## Start EXERCISE MATERIALS
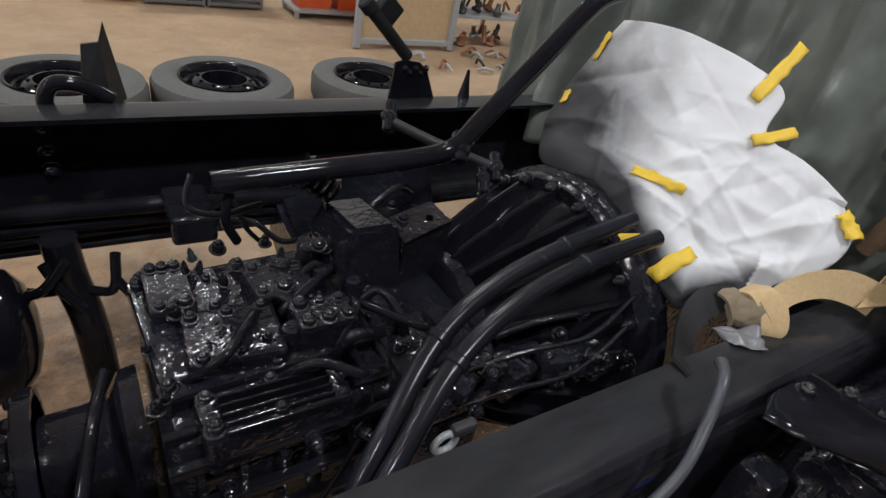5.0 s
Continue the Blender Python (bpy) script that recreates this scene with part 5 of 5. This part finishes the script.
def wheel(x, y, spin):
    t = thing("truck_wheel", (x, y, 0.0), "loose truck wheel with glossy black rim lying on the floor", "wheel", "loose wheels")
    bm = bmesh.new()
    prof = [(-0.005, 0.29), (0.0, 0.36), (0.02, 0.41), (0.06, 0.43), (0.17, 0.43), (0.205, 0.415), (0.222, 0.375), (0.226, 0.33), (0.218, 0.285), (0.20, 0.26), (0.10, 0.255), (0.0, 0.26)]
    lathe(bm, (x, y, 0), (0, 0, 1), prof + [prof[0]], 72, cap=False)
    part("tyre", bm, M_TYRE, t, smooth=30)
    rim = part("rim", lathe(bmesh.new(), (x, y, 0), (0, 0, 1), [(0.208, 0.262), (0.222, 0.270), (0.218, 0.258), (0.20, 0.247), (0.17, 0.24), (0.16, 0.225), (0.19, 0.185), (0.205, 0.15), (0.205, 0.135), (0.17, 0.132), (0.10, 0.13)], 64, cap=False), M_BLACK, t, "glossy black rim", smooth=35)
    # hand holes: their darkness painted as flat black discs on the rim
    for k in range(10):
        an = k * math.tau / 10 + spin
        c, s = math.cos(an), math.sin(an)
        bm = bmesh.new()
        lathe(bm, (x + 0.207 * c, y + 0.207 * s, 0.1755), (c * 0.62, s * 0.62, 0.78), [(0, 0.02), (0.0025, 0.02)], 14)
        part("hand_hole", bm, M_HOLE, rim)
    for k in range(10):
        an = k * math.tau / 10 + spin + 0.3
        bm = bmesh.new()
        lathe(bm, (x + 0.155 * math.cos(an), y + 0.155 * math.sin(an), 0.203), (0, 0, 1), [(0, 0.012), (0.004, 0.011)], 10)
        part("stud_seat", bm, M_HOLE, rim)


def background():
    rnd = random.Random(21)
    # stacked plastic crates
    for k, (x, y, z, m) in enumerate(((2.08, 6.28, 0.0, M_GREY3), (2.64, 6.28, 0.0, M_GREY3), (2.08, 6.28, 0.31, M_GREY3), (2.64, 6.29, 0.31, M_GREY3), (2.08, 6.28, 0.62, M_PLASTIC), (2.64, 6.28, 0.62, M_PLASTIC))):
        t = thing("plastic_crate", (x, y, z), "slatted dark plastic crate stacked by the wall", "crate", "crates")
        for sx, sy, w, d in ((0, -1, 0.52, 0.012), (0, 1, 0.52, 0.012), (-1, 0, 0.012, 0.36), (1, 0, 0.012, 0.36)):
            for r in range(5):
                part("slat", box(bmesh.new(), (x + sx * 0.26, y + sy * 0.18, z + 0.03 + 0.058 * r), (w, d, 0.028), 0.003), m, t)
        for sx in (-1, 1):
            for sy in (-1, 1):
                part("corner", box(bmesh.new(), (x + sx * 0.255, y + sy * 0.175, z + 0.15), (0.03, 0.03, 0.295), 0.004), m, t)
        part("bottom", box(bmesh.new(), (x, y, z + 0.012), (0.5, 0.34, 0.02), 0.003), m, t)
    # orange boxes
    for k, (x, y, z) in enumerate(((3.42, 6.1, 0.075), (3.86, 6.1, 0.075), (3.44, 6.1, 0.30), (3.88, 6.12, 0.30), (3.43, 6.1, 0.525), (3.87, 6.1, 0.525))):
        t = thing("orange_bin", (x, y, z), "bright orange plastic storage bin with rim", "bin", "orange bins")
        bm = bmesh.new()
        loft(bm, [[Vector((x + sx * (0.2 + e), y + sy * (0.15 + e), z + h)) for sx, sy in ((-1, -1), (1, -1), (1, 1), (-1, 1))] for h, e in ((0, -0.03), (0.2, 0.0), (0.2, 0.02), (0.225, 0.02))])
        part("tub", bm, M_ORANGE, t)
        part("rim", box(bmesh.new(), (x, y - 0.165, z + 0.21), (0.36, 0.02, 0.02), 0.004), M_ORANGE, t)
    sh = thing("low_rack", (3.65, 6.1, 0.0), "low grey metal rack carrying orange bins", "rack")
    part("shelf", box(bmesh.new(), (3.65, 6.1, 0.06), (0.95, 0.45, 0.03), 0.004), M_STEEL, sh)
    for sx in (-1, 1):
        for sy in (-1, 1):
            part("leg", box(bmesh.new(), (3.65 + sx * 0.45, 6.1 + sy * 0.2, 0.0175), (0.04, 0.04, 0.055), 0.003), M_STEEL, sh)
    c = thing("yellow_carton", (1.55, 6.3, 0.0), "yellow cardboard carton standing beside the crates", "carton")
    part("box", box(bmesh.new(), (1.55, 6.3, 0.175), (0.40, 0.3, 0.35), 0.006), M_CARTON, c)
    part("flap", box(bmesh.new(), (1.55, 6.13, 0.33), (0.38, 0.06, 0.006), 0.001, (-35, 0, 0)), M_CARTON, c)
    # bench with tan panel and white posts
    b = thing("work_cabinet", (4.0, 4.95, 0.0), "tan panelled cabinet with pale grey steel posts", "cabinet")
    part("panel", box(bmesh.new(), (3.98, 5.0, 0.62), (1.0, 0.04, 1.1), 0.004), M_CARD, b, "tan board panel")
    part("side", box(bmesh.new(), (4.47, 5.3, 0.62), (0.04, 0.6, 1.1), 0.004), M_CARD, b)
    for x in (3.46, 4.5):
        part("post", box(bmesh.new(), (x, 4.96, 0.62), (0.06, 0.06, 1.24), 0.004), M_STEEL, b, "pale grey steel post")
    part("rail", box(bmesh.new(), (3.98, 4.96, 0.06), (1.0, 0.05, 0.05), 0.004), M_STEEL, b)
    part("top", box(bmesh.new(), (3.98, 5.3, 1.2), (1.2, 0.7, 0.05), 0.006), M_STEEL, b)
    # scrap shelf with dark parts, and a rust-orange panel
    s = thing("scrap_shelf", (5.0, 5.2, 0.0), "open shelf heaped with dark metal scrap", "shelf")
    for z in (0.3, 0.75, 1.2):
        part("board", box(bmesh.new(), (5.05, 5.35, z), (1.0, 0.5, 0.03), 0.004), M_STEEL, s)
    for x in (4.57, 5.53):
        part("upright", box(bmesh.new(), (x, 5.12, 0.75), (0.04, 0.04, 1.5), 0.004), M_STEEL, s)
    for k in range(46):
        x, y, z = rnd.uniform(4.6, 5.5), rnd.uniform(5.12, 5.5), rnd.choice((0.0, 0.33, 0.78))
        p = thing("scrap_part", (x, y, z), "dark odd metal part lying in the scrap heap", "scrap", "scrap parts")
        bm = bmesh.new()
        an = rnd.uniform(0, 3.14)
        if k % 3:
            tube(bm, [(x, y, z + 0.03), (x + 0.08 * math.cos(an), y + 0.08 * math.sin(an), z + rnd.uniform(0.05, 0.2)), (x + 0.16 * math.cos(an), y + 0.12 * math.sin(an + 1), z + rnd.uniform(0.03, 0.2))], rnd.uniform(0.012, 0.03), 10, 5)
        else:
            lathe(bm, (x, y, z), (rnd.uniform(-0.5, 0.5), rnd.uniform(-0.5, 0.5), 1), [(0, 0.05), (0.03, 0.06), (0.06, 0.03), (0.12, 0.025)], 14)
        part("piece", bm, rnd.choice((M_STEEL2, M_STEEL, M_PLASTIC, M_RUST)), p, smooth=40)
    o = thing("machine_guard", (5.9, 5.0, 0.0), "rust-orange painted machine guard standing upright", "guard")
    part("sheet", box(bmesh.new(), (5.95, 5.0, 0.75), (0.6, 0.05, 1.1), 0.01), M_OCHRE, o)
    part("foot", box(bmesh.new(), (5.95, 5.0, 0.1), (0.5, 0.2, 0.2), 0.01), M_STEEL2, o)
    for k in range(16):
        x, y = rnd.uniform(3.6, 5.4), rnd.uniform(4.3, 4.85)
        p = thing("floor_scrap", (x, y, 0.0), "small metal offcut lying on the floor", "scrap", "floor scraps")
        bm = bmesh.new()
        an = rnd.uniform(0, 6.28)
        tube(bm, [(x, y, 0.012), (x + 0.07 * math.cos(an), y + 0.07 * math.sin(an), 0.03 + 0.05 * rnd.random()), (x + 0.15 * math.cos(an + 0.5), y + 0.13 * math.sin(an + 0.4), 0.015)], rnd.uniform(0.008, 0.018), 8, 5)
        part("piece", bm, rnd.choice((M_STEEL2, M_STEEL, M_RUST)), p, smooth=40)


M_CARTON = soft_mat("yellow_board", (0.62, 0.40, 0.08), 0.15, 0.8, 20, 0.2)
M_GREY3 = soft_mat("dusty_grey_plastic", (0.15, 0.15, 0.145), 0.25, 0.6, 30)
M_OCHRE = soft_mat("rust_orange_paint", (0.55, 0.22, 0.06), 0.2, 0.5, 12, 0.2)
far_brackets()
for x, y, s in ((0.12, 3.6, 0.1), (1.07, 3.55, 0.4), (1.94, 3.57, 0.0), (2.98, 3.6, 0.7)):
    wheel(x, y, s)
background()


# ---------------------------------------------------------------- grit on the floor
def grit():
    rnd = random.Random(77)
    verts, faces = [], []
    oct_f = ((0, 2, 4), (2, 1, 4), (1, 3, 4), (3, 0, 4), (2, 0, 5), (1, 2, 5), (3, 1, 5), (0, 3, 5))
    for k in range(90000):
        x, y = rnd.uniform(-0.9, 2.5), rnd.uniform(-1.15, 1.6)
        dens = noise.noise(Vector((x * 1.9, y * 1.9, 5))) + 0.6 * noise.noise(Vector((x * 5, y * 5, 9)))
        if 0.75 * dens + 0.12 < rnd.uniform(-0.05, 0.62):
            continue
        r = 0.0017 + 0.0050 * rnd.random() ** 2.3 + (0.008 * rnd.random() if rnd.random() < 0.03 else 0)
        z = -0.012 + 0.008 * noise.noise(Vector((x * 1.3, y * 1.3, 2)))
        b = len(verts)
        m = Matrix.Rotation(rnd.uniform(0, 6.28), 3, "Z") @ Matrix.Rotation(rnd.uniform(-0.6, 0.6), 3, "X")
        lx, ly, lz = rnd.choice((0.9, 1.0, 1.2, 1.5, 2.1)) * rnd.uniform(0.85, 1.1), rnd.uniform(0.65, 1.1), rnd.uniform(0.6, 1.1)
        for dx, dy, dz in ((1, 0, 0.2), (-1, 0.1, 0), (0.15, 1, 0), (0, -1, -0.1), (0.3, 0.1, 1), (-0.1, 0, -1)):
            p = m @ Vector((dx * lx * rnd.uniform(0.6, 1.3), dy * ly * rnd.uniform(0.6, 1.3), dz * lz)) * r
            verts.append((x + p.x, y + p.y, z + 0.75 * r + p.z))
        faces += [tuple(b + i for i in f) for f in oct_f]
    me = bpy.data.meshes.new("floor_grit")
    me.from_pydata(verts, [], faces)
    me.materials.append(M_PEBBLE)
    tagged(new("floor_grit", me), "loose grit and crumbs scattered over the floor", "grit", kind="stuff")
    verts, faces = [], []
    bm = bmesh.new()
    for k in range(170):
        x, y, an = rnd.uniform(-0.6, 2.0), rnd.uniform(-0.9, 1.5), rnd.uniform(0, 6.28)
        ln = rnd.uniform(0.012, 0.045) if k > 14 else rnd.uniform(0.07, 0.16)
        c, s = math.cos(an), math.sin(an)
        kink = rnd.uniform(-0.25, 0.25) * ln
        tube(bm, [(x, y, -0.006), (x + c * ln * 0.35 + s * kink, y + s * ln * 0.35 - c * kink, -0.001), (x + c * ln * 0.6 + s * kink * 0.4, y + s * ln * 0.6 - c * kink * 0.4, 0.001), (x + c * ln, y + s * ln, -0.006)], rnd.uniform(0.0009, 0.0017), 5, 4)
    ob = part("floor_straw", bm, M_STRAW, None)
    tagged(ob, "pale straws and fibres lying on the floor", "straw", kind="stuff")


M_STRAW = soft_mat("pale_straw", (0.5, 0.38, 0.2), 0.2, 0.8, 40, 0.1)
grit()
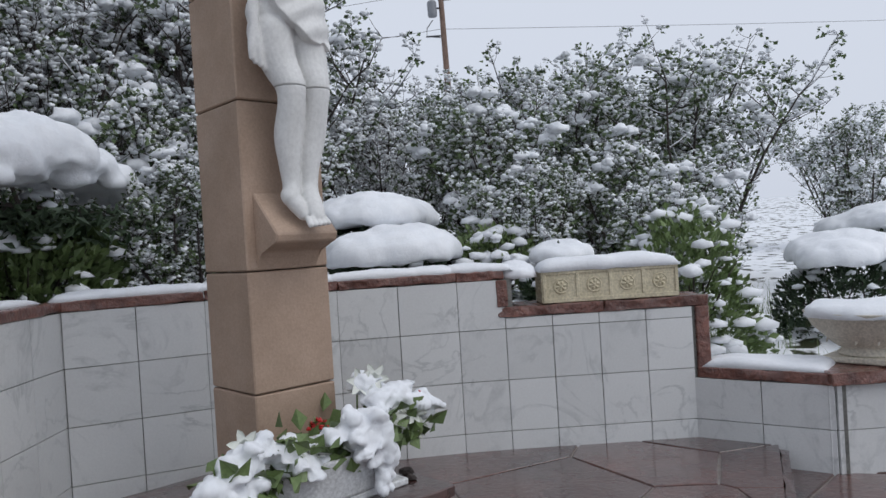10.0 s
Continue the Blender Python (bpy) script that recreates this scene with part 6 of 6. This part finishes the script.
## End EXERCISE MATERIALS
DIRECTIONS: From the listing above, collect every line that mentions the word "Blender".

COMPLETED EXERCISE:
Continue the Blender Python (bpy) script that recreates this scene with part 5 of 5. This part finishes the script.
Continue the Blender Python (bpy) script that recreates this scene with part 6 of 6. This part finishes the script.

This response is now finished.